* [TASK DIRECTIONS]: All entries below need to be written out exactly, but without their pictures.

Records:
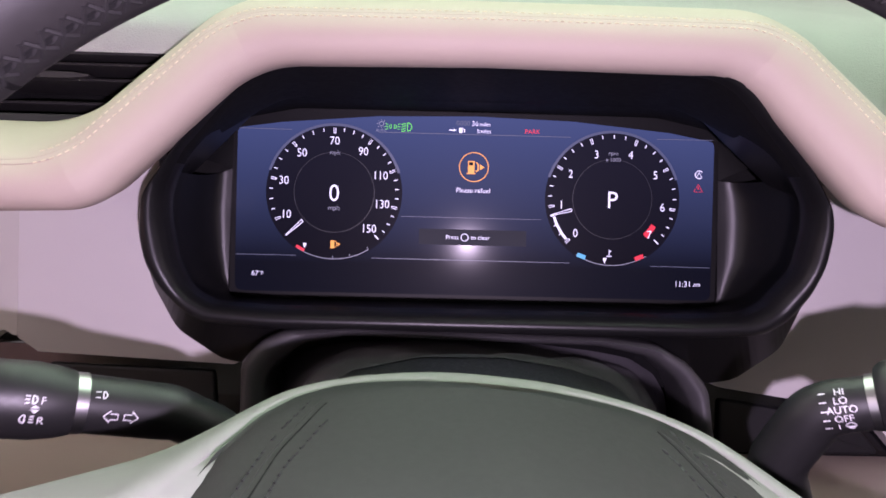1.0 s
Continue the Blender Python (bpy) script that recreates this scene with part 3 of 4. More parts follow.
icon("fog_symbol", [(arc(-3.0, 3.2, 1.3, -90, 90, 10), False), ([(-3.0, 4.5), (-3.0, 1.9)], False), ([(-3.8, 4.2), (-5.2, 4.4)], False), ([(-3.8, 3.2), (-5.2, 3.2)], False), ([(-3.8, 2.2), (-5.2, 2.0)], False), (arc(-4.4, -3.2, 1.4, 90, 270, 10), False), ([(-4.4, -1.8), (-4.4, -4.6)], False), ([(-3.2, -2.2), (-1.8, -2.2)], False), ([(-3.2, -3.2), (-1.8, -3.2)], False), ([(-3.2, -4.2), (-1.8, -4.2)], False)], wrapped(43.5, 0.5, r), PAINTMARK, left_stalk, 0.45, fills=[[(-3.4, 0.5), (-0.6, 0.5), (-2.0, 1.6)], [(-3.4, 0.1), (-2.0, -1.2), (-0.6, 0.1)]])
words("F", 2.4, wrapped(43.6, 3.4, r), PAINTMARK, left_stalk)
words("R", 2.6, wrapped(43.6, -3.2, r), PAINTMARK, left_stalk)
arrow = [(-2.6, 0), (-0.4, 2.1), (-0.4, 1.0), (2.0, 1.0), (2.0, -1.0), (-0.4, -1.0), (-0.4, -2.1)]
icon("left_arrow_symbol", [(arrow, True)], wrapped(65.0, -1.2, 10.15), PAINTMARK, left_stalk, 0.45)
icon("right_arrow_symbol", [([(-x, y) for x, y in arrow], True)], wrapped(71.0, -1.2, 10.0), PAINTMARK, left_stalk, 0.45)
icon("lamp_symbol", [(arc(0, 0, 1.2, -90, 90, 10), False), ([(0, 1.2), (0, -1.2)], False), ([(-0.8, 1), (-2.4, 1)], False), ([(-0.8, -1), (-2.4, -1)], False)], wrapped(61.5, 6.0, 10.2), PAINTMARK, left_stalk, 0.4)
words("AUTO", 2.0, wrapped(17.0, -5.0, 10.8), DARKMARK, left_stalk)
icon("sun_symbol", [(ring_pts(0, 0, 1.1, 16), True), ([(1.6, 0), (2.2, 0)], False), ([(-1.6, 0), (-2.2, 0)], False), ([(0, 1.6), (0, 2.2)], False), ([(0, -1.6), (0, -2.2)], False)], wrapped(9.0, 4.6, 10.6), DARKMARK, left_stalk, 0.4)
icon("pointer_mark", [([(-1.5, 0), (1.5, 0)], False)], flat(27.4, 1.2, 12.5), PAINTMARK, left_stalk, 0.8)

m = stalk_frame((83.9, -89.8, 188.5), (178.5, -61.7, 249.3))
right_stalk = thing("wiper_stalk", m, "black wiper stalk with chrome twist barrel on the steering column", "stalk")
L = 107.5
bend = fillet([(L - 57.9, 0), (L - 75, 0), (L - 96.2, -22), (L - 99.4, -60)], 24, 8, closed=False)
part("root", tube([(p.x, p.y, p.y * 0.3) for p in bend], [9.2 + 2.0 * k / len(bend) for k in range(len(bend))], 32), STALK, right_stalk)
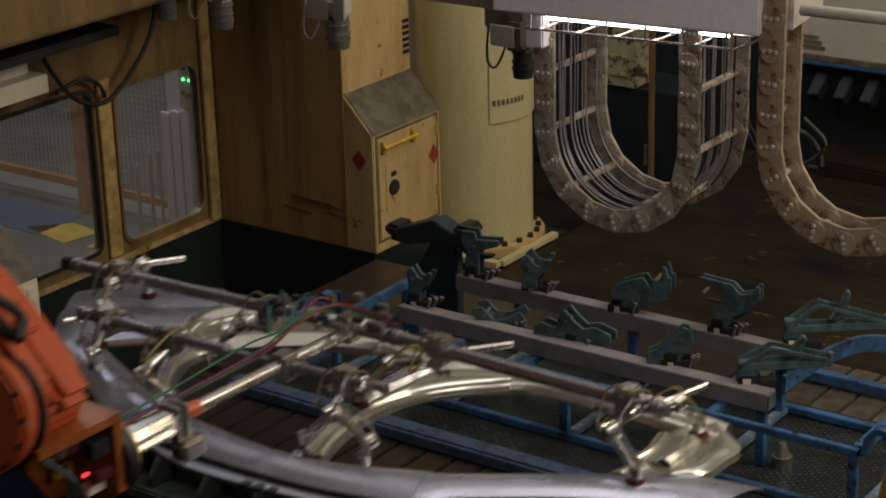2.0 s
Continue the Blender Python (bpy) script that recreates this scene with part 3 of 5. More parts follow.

* [TASK RESULT]:
1.0 s
Continue the Blender Python (bpy) script that recreates this scene with part 3 of 4. More parts follow.
icon("fog_symbol", [(arc(-3.0, 3.2, 1.3, -90, 90, 10), False), ([(-3.0, 4.5), (-3.0, 1.9)], False), ([(-3.8, 4.2), (-5.2, 4.4)], False), ([(-3.8, 3.2), (-5.2, 3.2)], False), ([(-3.8, 2.2), (-5.2, 2.0)], False), (arc(-4.4, -3.2, 1.4, 90, 270, 10), False), ([(-4.4, -1.8), (-4.4, -4.6)], False), ([(-3.2, -2.2), (-1.8, -2.2)], False), ([(-3.2, -3.2), (-1.8, -3.2)], False), ([(-3.2, -4.2), (-1.8, -4.2)], False)], wrapped(43.5, 0.5, r), PAINTMARK, left_stalk, 0.45, fills=[[(-3.4, 0.5), (-0.6, 0.5), (-2.0, 1.6)], [(-3.4, 0.1), (-2.0, -1.2), (-0.6, 0.1)]])
words("F", 2.4, wrapped(43.6, 3.4, r), PAINTMARK, left_stalk)
words("R", 2.6, wrapped(43.6, -3.2, r), PAINTMARK, left_stalk)
arrow = [(-2.6, 0), (-0.4, 2.1), (-0.4, 1.0), (2.0, 1.0), (2.0, -1.0), (-0.4, -1.0), (-0.4, -2.1)]
icon("left_arrow_symbol", [(arrow, True)], wrapped(65.0, -1.2, 10.15), PAINTMARK, left_stalk, 0.45)
icon("right_arrow_symbol", [([(-x, y) for x, y in arrow], True)], wrapped(71.0, -1.2, 10.0), PAINTMARK, left_stalk, 0.45)
icon("lamp_symbol", [(arc(0, 0, 1.2, -90, 90, 10), False), ([(0, 1.2), (0, -1.2)], False), ([(-0.8, 1), (-2.4, 1)], False), ([(-0.8, -1), (-2.4, -1)], False)], wrapped(61.5, 6.0, 10.2), PAINTMARK, left_stalk, 0.4)
words("AUTO", 2.0, wrapped(17.0, -5.0, 10.8), DARKMARK, left_stalk)
icon("sun_symbol", [(ring_pts(0, 0, 1.1, 16), True), ([(1.6, 0), (2.2, 0)], False), ([(-1.6, 0), (-2.2, 0)], False), ([(0, 1.6), (0, 2.2)], False), ([(0, -1.6), (0, -2.2)], False)], wrapped(9.0, 4.6, 10.6), DARKMARK, left_stalk, 0.4)
icon("pointer_mark", [([(-1.5, 0), (1.5, 0)], False)], flat(27.4, 1.2, 12.5), PAINTMARK, left_stalk, 0.8)

m = stalk_frame((83.9, -89.8, 188.5), (178.5, -61.7, 249.3))
right_stalk = thing("wiper_stalk", m, "black wiper stalk with chrome twist barrel on the steering column", "stalk")
L = 107.5
bend = fillet([(L - 57.9, 0), (L - 75, 0), (L - 96.2, -22), (L - 99.4, -60)], 24, 8, closed=False)
part("root", tube([(p.x, p.y, p.y * 0.3) for p in bend], [9.2 + 2.0 * k / len(bend) for k in range(len(bend))], 32), STALK, right_stalk)
2.0 s
Continue the Blender Python (bpy) script that recreates this scene with part 3 of 5. More parts follow.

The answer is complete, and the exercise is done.